Duke, I hear you about Kennedy. The guy was deemed a Saint all while running around on his wife. puke. I'm with you on the Heinein quote! I read RH quite a bit. Still do. Farmham's Freehold, Number of the Beast, The Moon is Harsh Mistress, etc. I loved that guy's writing. Haldeman is excellent too if you like that stuff.
Back on topic..the Earth is to fragile. I would've LOVED to see Bush take us to Mars instead of Iraq. He never did. The funny part was that he said this after a discussion with the white house press corps. of "Where are the WMD's?" He was on the rack and at the end he says "Enough of this war stuff! MARS!" It was yet again a pitiful attempt at statesmanship on his part. The old rope-a-dope of public speaking. If you can't argue your position on it's merits you get the crowd to look over there instead. That was my point. Not that Mars is a goal we should not strive for. We should. Most definitely we should.

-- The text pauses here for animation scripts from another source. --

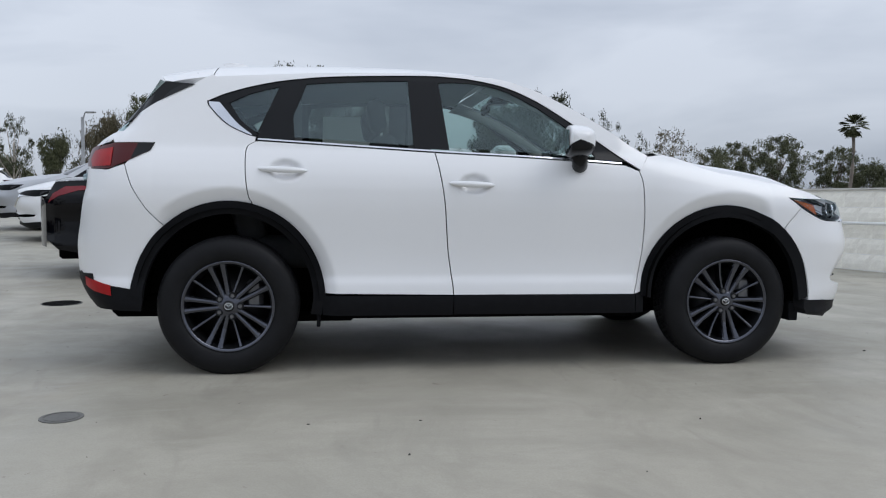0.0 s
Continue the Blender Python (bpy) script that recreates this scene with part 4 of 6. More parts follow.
    bumper += [p for p in edge_q if p[1] > cut_z + 0.002] + [(q_cut, cut_z)] + nose_pts([(0.820, cut_z)]) + nose_pts(chain(fog_top)[1:]) + nose_pts([(0.392, 0.478), (0.2, 0.481), (0.0, 0.482)])
    blade = [(q_cut, cut_z)] + [p for p in edge_q if p[1] < cut_z - 0.002] + nose_pts(low_edge[::-1]) + nose_pts(chain(fog_low)[1:-1]) + nose_pts([(0.820, cut_z)])

    def dented(a, b, o=0.0):
        x, w, z = front(a, b, o)
        # the hollow above each fog slot, and the step under the grille
        top = 0.640 - 0.030 * smoothstep(0.60, 0.84, w)
        g = np.clip((top - z) / 0.135, 0, 1) * smoothstep(0.36, 0.56, w) * (1 - smoothstep(0.816, 0.846, w + 0.25 * (z - 0.49)))
        x = x - 0.043 * g
        x = x + 0.016 * np.exp(-(((z - 0.475) / 0.02) ** 2)) * smoothstep(0.72, 0.4, w)
        return x, w, z

    k = Skin()
    k.panel(bumper, dented, 0.014 if lod else 0.06, 0.012 if lod else 0.05, depth=0.03)
    cover = part("front_bumper", k.mesh("front_bumper", paint), None, car, "painted front bumper cover")
    for s in (-1, 1):
        k = Skin()
        k.panel(blade, fr, 0.02 if lod else 0.06, 0.02 if lod else 0.05, (s,), depth=0.05)
        part("lower_blade", k.mesh("lower_blade", paint), None, cover)
    upper = nose_pts(chain(HOOD_NOSE)) + nose_pts([(0.652, 0.893)]) + nose_pts(chain(LAMP_TOP)[::-1][24:]) + nose_pts(chain(GRILLE_TOP)[::-1])
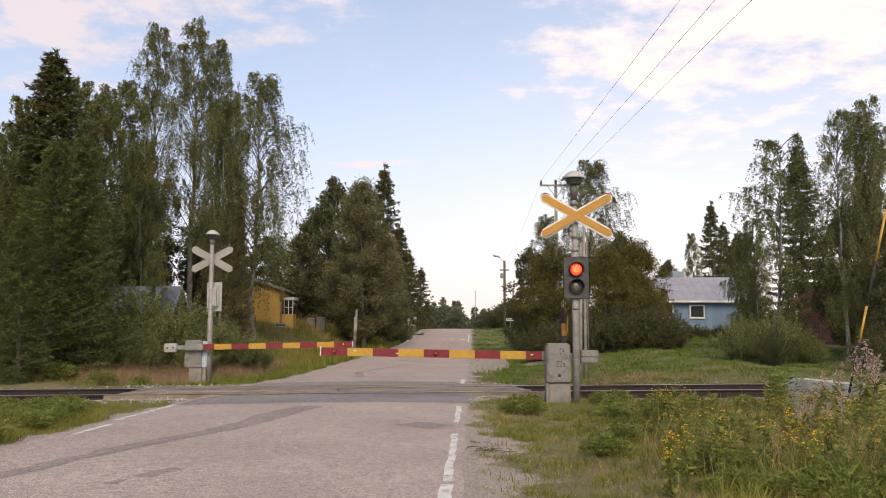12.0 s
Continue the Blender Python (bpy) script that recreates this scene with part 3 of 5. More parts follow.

But don't use it as a political gambit to distract everyone from the very real and deadly business at hand. We were going to war on false evidence. A questionable war at that. Space missions are important enough to warrant their own press conferences.
wcelliot wrote:
I can speculate that Obama has promised to spend even more than the irresponsible GOP, so that part of the equation isn't going to improve. And with a DEM supermajority in Congress, I predict we'll see spending increases unparalleled in modern times... no matter who is in the White House.
He's got a hard act to follow after Bush and Reagan. Both of those guys spent money like a sailor in port. We're still paying on Reagan's spending spree. We'll be paying on Bush's for quite awhile longer.
I find it interesting that Ron Paul advocated cutting back spending to year 2000 levels. Yet, the Republican party wrote him off as a quack. In my mind, he's still the most Republican candidate running. The rest are religious-right populists.